AI is A-OK at discovering patterns in data

Jan. 17, 2023 - Susan T. Burtch

Paul Brooks is the School of Business Information Systems department chair. He is also a two-time presenter and finalist in the Data Mining Society Best Paper Award competition at the INFORMS (Institute for Operations Research and Management Science) annual conference on business analytics and operations research. But most importantly, Brooks is an innovator.

Brooks and his collaborators at VCU and Ghent University developed a new method of conjecturing to help people understand why artificial intelligence (AI) systems make the recommendations they do. “It fills an important gap in data analysis methods,” says Brooks. “It recovers patterns others do not see.
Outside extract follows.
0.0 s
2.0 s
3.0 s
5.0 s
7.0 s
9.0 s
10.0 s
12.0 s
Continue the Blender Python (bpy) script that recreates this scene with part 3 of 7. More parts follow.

It’s the first method we know of to apply conjecturing to learning from data.”

Brooks was inspired in part by a classroom experience where he conducted a predictive analytics competition for his students using real estate data.  The students were able to apply sophisticated machine learning and AI methods to obtain accurate predictions but were unable to recover a simple rule that existed in the data.

“Our method is designed to discover exactly these kinds of rules,” says Brooks. “First, it finds bounds of variables in terms of other variables, and then it finds sufficient conditions for a logical target. Our method applied to this real estate data produces the successful rule.”

Meanwhile, Brooks – along with his co-authors David Edwards (Statistical Sciences and Operations Research, VCU), Craig Larson (Mathematics and Applied Mathematics, VCU) and Nico Van Cleemput (Applied Mathematics, Computer Science and Statistics, Ghent) -- are working to apply the conjecturing method in other scientific domains and commercial applications. For instance, they are using it to discover risk factors for poor COVID outcomes and predict injuries in military basic training programs. Yet Brooks is especially focused on alerting his fellow academicians to the possibility of “using our method for generating data-mined-yet-interpretable features with new methods of automatically specifying instrumental variables for establishing causal relationships.”